Day By Day© by Chris Muir.

Sunday, June 19, 2005

Did Gig Young ever get the girl?

Last night, I watched the most dreadful musical melodrama, Young at Heart, which came out in 1954. It focused on the Tuttle family, a musical family living in middle-class splendor in Connecticut -- widowed father, loving caretaker aunt, and three beautiful blonde daughters, the youngest played by Doris Day. Into their lives comes the talented and charming composer, played by Gig Young. What made the movie so terrible was the way in which the writer's telegraphed Young's charm -- he was overbearing, manipulative, and nosy. And he was the good guy. Is this what a generation of young women grew up believing charm to be? It got worse when his brilliantly talented companion, Frank Sinatra, came on the scene.
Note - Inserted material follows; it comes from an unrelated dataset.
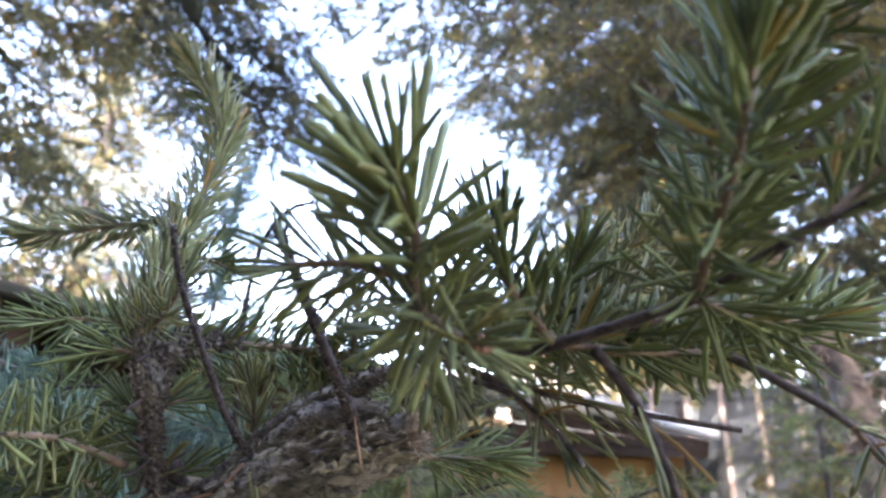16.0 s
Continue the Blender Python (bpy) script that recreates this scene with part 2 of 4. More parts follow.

Sinatra's talent was made manifest by his being utterly charmless, selfish, morbid, depressive and suicidal. Naturally, the lovely, glowing, kind Doris Day, who had become engaged to Gig Young, falls for him -- a rescue complex, you know. And what makes it worse is that, by movie's end, the implication is that she had rescued him and made his talent manifest to all. This was even worse than the Gig Young part. By now, I'd figured out where a generation of young women came from, believing strongly that they could take some angry malcontent and, through love alone, turn him into something resembling a human being. Just dreadful. But back to my post title. It occurred to me, watching this movie, that I've seen a handful of movies with Gig Young and he never, never gets the girl. He always starts with the girl, and ends up graciously leaving with a handful of nothing. If any of you know otherwise, let me know.